Wednesday, November 23, 2011

Tough November

This week has been tough. No, let's be honest, this entire month has been full of ups and downs. I suppose November will always be a month of emotional craziness... Nicholas' Angel Day was so positive.. so full of love and remembrance. We honoured our little guy the best way we could from afar and this year, instead of sadness and longing taking over, my heart swelled with pride and peace as we gathered with friends and family to remember our son. He was here. He matters. He is loved. This is all I have wanted.... for Nicholas and his life to be acknowledged. For his short yet impactful life to be celebrated and respected.

And then it's done. The planning... the scheduling... the preparing and creating. It's done and I am left with the negative thoughts.. the memories I am terrified of remembering, but also so scared of forgetting.

This time last year we learned we were expecting again. A very big surprise for us. Unexpected, but accepted all the same. A new little blessing to join our family. A new love. A new miracle. Until we miscarried.... and our world was rocked, once again. Catapulted back to when we learned of Nicholas' devastating fate... forced to face the fear and the pain all over again.

I feel as though my hormones and my emotions are at war. I feel like my body and my soul are running in opposite directions and I am struggling to keep them together.

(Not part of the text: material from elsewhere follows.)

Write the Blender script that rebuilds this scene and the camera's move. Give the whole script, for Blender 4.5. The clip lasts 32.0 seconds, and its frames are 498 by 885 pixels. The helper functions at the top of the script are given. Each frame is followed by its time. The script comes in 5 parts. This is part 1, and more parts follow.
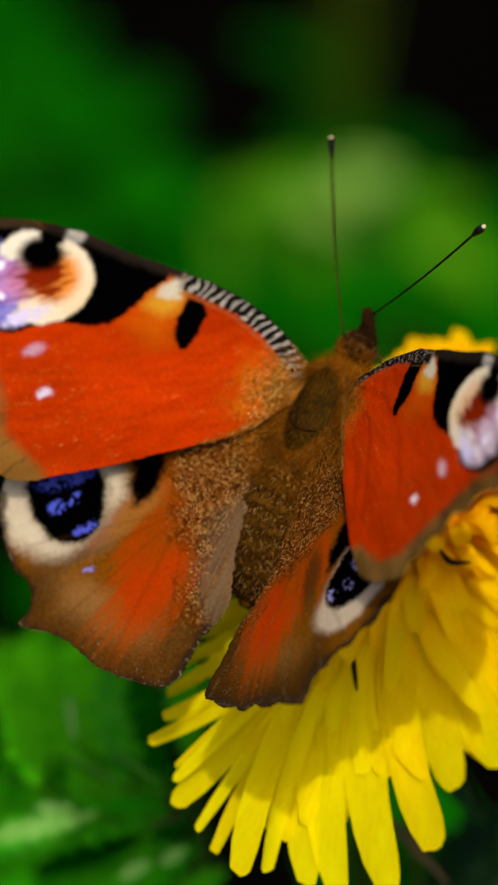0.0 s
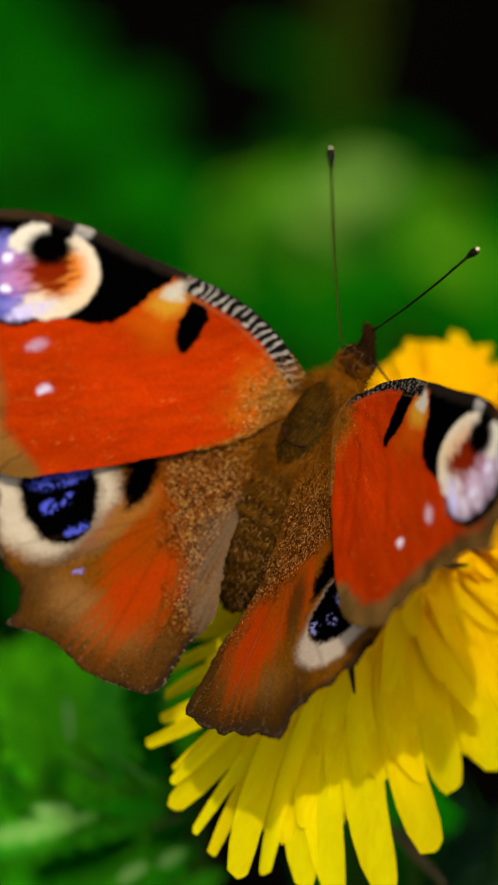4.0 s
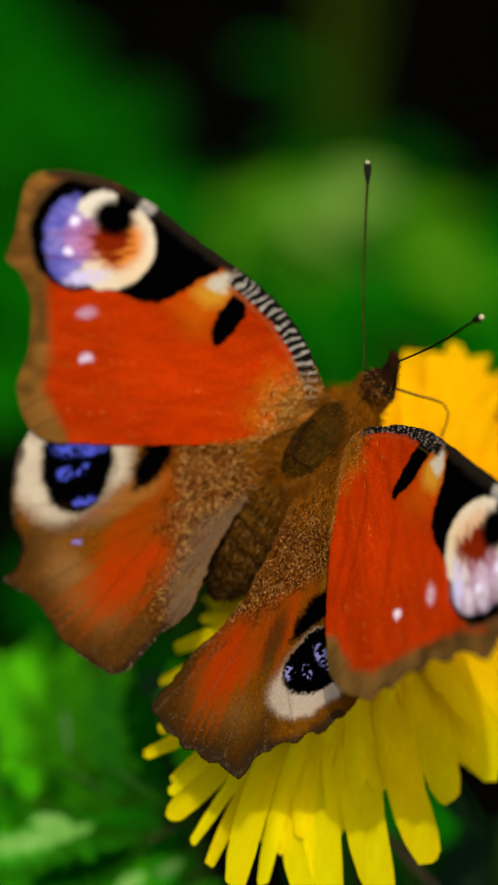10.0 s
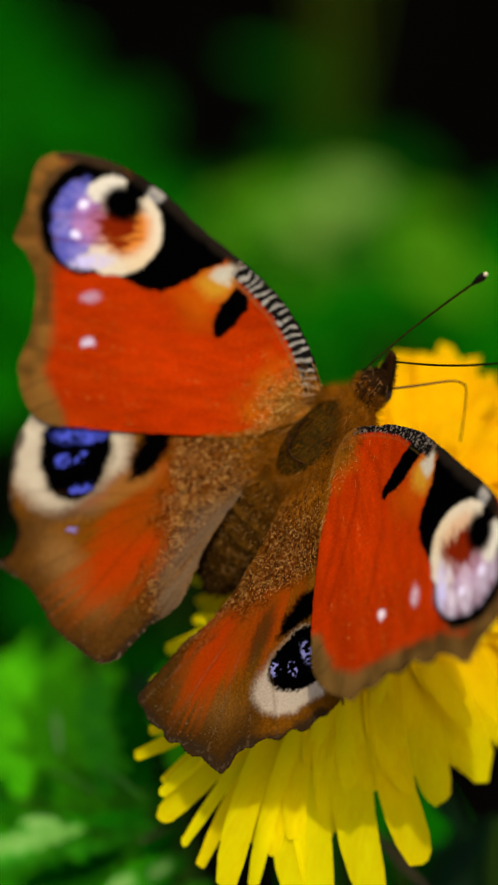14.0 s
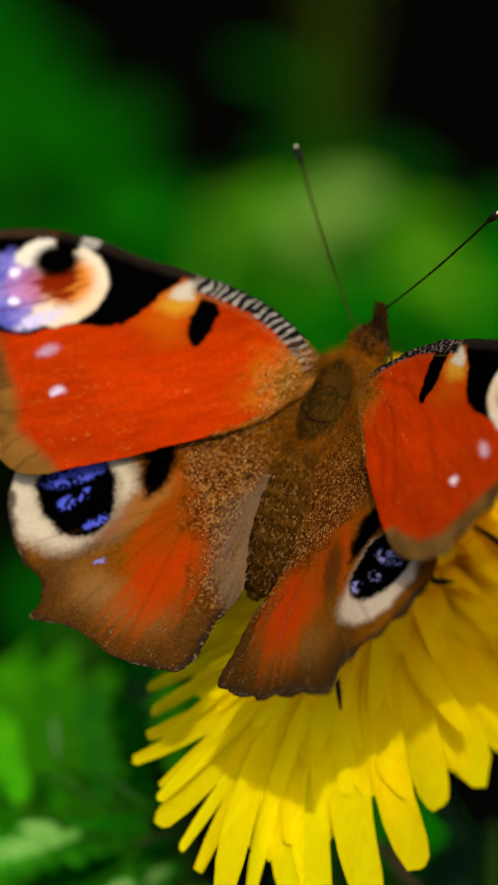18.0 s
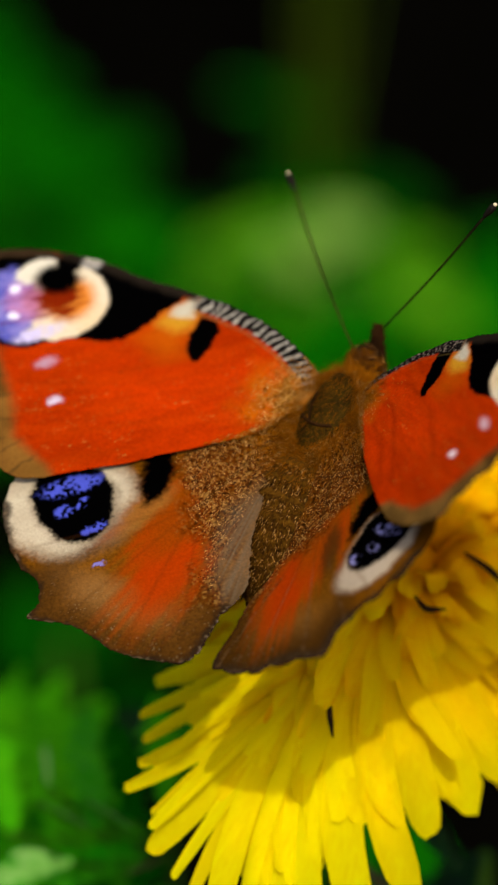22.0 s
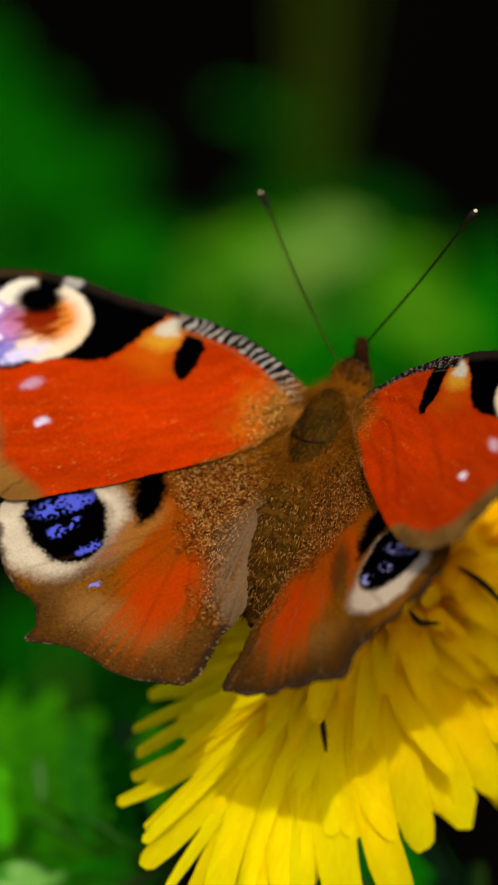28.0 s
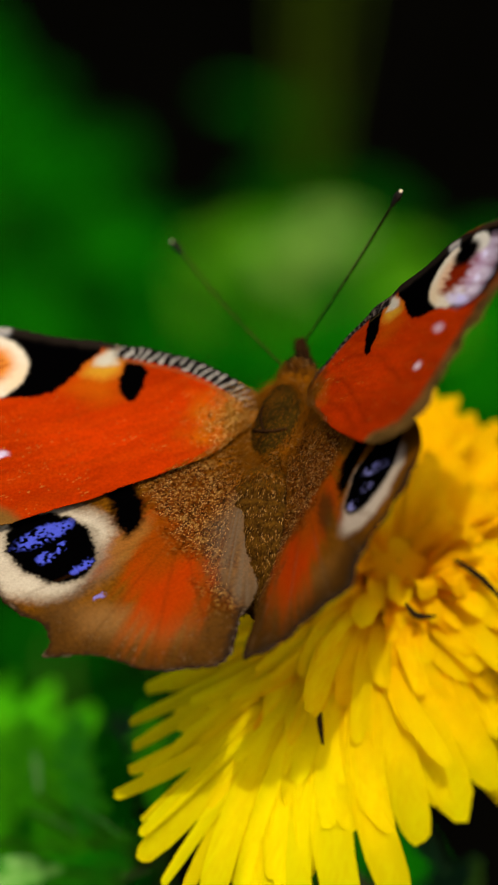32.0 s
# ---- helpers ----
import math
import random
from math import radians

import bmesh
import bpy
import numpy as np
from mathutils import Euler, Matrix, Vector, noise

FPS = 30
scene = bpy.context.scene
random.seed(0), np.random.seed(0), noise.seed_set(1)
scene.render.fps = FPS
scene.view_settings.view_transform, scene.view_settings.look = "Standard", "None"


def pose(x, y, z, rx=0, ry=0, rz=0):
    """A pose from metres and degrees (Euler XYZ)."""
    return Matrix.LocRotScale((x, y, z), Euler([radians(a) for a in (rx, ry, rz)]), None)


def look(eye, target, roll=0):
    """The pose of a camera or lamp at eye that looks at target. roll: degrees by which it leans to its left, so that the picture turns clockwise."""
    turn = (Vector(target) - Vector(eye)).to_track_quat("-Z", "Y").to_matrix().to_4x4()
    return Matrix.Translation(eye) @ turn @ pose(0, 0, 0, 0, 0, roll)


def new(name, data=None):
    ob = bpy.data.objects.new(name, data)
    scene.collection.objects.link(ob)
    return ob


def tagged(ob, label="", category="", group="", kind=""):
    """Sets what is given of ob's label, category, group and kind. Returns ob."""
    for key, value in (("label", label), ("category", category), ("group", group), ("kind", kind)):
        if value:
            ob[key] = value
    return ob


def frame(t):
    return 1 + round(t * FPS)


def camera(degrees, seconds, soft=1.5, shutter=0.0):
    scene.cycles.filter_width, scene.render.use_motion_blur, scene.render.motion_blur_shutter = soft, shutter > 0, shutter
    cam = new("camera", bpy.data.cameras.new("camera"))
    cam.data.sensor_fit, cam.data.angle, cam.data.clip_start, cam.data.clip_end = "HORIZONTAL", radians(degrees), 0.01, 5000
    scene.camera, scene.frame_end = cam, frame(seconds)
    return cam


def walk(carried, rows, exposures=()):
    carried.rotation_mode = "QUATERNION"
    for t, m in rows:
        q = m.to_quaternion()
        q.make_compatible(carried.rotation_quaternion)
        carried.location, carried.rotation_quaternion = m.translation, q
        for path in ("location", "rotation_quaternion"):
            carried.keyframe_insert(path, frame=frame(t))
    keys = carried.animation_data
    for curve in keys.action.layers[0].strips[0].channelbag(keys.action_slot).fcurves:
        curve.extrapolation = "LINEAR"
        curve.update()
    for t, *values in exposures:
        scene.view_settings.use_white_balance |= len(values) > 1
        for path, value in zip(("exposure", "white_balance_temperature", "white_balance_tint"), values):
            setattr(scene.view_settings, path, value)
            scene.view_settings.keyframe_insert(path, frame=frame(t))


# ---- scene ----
# ---- camera ----
EYE = (0.0, -0.25441, 0.45898)
PATH = [
    (0, 58.000, -0.000, 0.000),
    (0.5, 57.994, -0.007, -0.011),
    (1, 57.987, -0.010, -0.016),
    (1.5, 57.987, -0.010, -0.016),
    (2, 57.987, -0.024, -0.039),
    (2.5, 58.000, -0.017, -0.028),
    (3, 58.006, -0.007, -0.011),
    (3.5, 58.020, -0.014, -0.022),
    (5.5, 58.092, -0.031, -0.050),
    (6, 58.106, -0.035, -0.056),
    (6.5, 58.106, -0.035, -0.056),
    (7, 58.092, -0.021, -0.033),
    (7.5, 58.106, -0.028, -0.045),
    (8, 58.139, -0.035, -0.056),
    (8.5, 58.139, -0.053, -0.084),
    (9, 58.165, -0.053, -0.084),
    (9.5, 58.185, -0.056, -0.090),
    (10, 58.198, -0.038, -0.061),
    (10.5, 58.178, -0.032, -0.050),
    (11, 58.165, -0.038, -0.061),
    (11.5, 58.126, -0.059, -0.095),
    (12, 58.139, -0.070, -0.112),
    (12.5, 58.126, -0.095, -0.151),
    (13, 58.165, -0.105, -0.168),
    (13.5, 58.192, -0.123, -0.196),
    (14, 58.218, -0.112, -0.179),
    (14.5, 58.212, -0.094, -0.151),
    (16.5, 58.212, -0.098, -0.157),
    (17, 58.238, -0.112, -0.179),
    (17.5, 58.251, -0.144, -0.230),
    (18, 58.291, -0.129, -0.207),
    (18.5, 58.304, -0.140, -0.224),
    (19, 58.331, -0.126, -0.202),
    (19.5, 58.350, -0.147, -0.235),
    (20, 58.410, -0.143, -0.229),
    (20.5, 58.456, -0.175, -0.280),
    (21, 58.542, -0.196, -0.314),
    (21.5, 58.635, -0.206, -0.330),
    (22, 58.714, -0.196, -0.314),
    (22.5, 58.754, -0.193, -0.308),
    (23, 58.767, -0.179, -0.286),
    (23.5, 58.819, -0.171, -0.274),
    (24, 58.819, -0.171, -0.274),
    (24.5, 58.873, -0.171, -0.274),
    (25, 58.886, -0.164, -0.263),
    (25.5, 58.906, -0.175, -0.280),
    (27.5, 58.939, -0.238, -0.381),
    (28, 58.926, -0.249, -0.398),
    (28.5, 58.913, -0.262, -0.420),
    (29, 58.913, -0.276, -0.442),
    (29.5, 58.899, -0.280, -0.448),
    (30, 58.886, -0.273, -0.437),
    (30.5, 58.880, -0.273, -0.437),
    (31, 58.853, -0.269, -0.431),
    (31.5, 58.853, -0.284, -0.454),
    (32, 58.820, -0.276, -0.442),
]
cam = camera(7.6, 32.0, soft=2.1)
cam.data.dof.use_dof = True
cam.data.dof.focus_distance = 0.294
cam.data.dof.aperture_fstop = 27.0
walk(cam, [(t, pose(*EYE, a, b, c)) for t, a, b, c in PATH])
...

I know... this too shall pass and I have so many beautifully amazing days to look forward to. Our oldest son turns 8 in a couple of weeks and we are so incredibly proud of the strong, sensible (most of the time) young boy he has become. Little Miss Madison's 2nd Birthday is just around the corner and I have started to plan some surprises for her. We are expecting a new little boy to our family just before Christmas. My brother and SIL will welcome their son very shortly and I am both overjoyed and a little bit frightened.... We'll fit Christmas in somewhere along the way.... I am excited and anxious to watch the little one's explore. I have been asked to speak at a Tree Lighting Memorial Service in early December and have feverishly been working on a 20 minute speech... which makes my heart beat faster at the thought.

~ sigh ~

We'll get there... we always do... by the grace of love, healing and the wonderful support of friends and family... we remember... we honour... we love... and we live.

Lea

2 comments:

Sarita Boyette said...

I'm sorry this has been a hard month. Things hit me that way sometimes, too. Nicholas' celebration was beautiful! I know you will do a good job of speaking. May you and your family celebrate the holidays with lots of joy & love,& remembering your two sweet ones in Heaven. xoxo

Mary said...

It is a very tough time of year. I hope you can enjoy the the next few months. You have done a beautiful thing in Nicholas' memory.